Christian and Vitaly, the living embodiment of the ‘no dxxxheads’ policy, high-fiving the Bees most famous eight-year-old fan who is now known around the world.
I can’t watch the videos of Woody and Thomas’ surprise message without smiling inanely, the hayfever kicking in even though I’m indoors.
Partisan fans – yes, just as partisan as we ever were at Griffin Park and a lot louder – then standing to applaud England’s Saka onto the pitch as a late Gunners substitute.
Heart-warming stuff, which each time I watch it back leaves me thinking ‘these are my people, my other family’. Never arrogant, usually magnanimous.
Any lingering doubt that this was just me being overly sentimental came when I watched the Sky coverage back – just as sweet the second time round – and saw Carragher and Neville waxing lyrical about the team, the ground, the fans.

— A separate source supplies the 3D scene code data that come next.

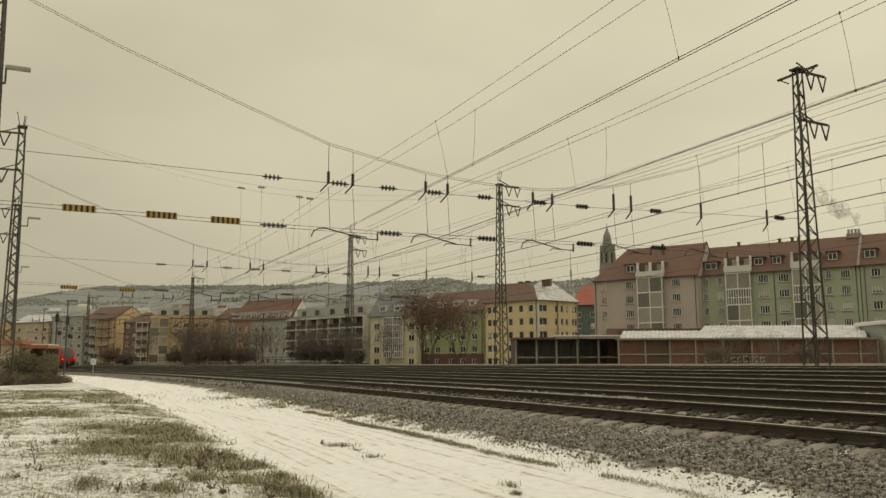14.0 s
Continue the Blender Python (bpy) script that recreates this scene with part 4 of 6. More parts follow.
def bush(x, y, z, w, h, leaves, label, seed, per=26, size=0.07):
    """A low bush: many thin stems and small leaves."""
    rnd = random.Random(seed)
    t = thing("bush", pose(x, y, z), label, "bush", "bushes")
    stems, tips = bmesh.new(), []
    for _ in range(int(26 * w)):
        p = Vector((rnd.uniform(-w / 2, w / 2), rnd.uniform(-0.5, 0.5) * min(w, 2.5) * 0.6, -0.05))
        d = Vector((rnd.uniform(-0.5, 0.5), rnd.uniform(-0.5, 0.5), 1)).normalized()
        k = h * rnd.uniform(0.5, 1.0)
        q = p + d * k
        bm_bar(stems, p, q, 0.022, 0.01, 5)
        tips += [p + d * k * f for f in (0.45, 0.7, 0.9, 1.0)]
        for _ in range(2):
            r = p + d * k * rnd.uniform(0.4, 0.9)
            e = r + Vector((rnd.uniform(-0.4, 0.4), rnd.uniform(-0.4, 0.4), rnd.uniform(0.05, 0.4)))
            bm_bar(stems, r, e, 0.014, 0.007, 4)
            tips.append(e)
    tagged(part("twigs", stems, TWIG, t), kind="stuff")
    if leaves:
        lv = bmesh.new()
        leaf_cloud(lv, tips, rnd, max(1, per // 5), 0.13, size)
        part("foliage", lv, leaves, t)
    return t


def street_lamp(x, y, z, h, arm, label="grey steel lamp post with a flat head"):
    t = thing("street_lamp", pose(x, y, z), label, "street lamp", "street lamps")
    part("pole", bm_from(lambda q: bm_bar(q, (0, 0, 0), (0, 0, h), 0.16, 0.10, 8)), STEEL, t)
    part("lamp_head", bm_from(lambda q: bm_box(q, (arm / 2, 0, h + 0.05), (abs(arm) + 0.25, 0.3, 0.12), None, 0.03)), STEEL, t)


def signal_post(x, y, z, h):
    t = thing("signal_post", pose(x, y, z), "dark railway signal post with lamp boxes", "railway signal", "signals")
    part("mast", bm_from(lambda q: bm_bar(q, (0, 0, 0), (0, 0, h), 0.22, 0.18, 8)), MAST_STEEL, t)
    part("signal_head", bm_from(lambda q: bm_box(q, (0.1, -0.2, h - 1.0), (0.45, 0.3, 1.2), None, 0.05)), BOARD_BLACK, t)
    part("lamp_box", bm_from(lambda q: bm_box(q, (0.5, -0.1, h - 3.2), (0.5, 0.3, 0.6), None, 0.05)), BOARD_BLACK, t)
    part("ladder", bm_from(lambda q: [bm_bar(q, (0.25 + e, 0.2, 0), (0.25 + e, 0.2, h - 1), 0.04) for e in (0, 0.35)] + [bm_bar(q, (0.25, 0.2, k * 0.5), (0.6, 0.2, k * 0.5), 0.03) for k in range(1, int(h * 2 - 2))]), MAST_STEEL, t)


def crossing_sign():
    t = thing("track_sign", pose(-36.2, 84.0, -0.3), "small blue and white crossed sign on a thin post", "sign")
    part("post", bm_from(lambda q: bm_bar(q, (0, 0, 0), (0, 0, 2.4), 0.09, None, 8)), CONCRETE, t)
    part("board", bm_from(lambda q: bm_box(q, (0, -0.06, 1.35), (0.55, 0.03, 0.62), None, 0.01)), FRAME_W, t)
    part("cross_bar", bm_from(lambda q: bm_bar(q, (-0.24, -0.08, 1.08), (0.24, -0.08, 1.62), 0.15, 0.02)), SIGN_BLUE, t)
    part("cross_bar", bm_from(lambda q: bm_bar(q, (0.24, -0.09, 1.08), (-0.24, -0.09, 1.62), 0.15, 0.02)), SIGN_BLUE, t)
    for e in (-0.14, 0.16):
        part("lamp", bm_from(lambda q: bm_box(q, (e, -0.05, 1.92), (0.2, 0.2, 0.42), None, 0.03)), BOARD_BLACK, t)


def shelter():
    """Flat-roofed shelter with faded orange fascias behind the hedge."""
    t = thing("shelter", pose(-31.2, 57.0, -0.5, 0, 0, 6), "small shelter with flat orange-edged roof and pale walls", "shelter")
    part("wall", bm_from(lambda q: bm_box(q, (0.2, 0.6, 1.35), (2.6, 2.4, 2.7), None, 0.02)), TAN, t)
    part("roof", bm_from(lambda q: bm_box(q, (0.1, 0.5, 2.82), (3.4, 3.0, 0.3), None, 0.03)), RED_FASCIA, t)
    part("porch_roof", bm_from(lambda q: bm_box(q, (2.5, 0.4, 2.52), (1.9, 2.2, 0.2), None, 0.02)), RED_FASCIA, t)
    part("porch_snow", bm_from(lambda q: bm_box(q, (2.9, 0.4, 2.66), (1.2, 2.2, 0.06), None, 0.02)), SNOW, t)
    for x in (1.75, 3.1):
        part("porch_post", bm_from(lambda q: bm_box(q, (x, -0.4, 1.2), (0.14, 0.14, 2.5))), BARK, t)
    # Added panel: shuts the see-through porch and hides the train's lamps behind.
    part("porch_wall", bm_from(lambda q: bm_box(q, (2.5, 1.4, 1.2), (2.0, 0.12, 2.4))), DARK_W, t)
    part("brace", bm_from(lambda q: bm_bar(q, (1.5, -0.45, 1.9), (2.4, -0.45, 2.45), 0.08)), TAN, t)


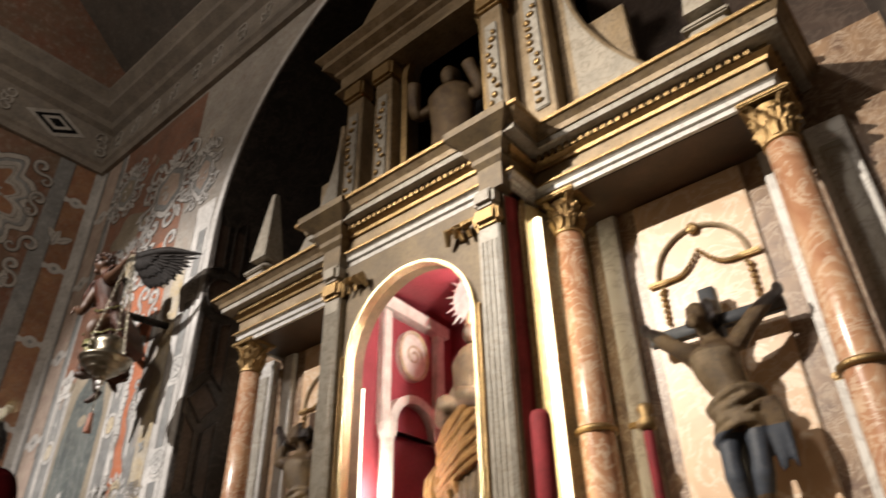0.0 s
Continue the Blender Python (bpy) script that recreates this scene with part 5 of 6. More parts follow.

Breaking news: We’ve always been like that and always will be, but it takes a global audience to bring out the new admirers. Carragh, beaming with excitement at the sheer exuberance of it all, probably can’t wait to return. Ian Wright probably can.
Brentford are just what the top flight has been crying out for. A club with humility, pride, passion, a sense of awareness and humour that only a Bus Stop in Hounslow can have.
We might be Premier League, but all the signs are we won’t be changing who we are any time soon… win, lose or draw.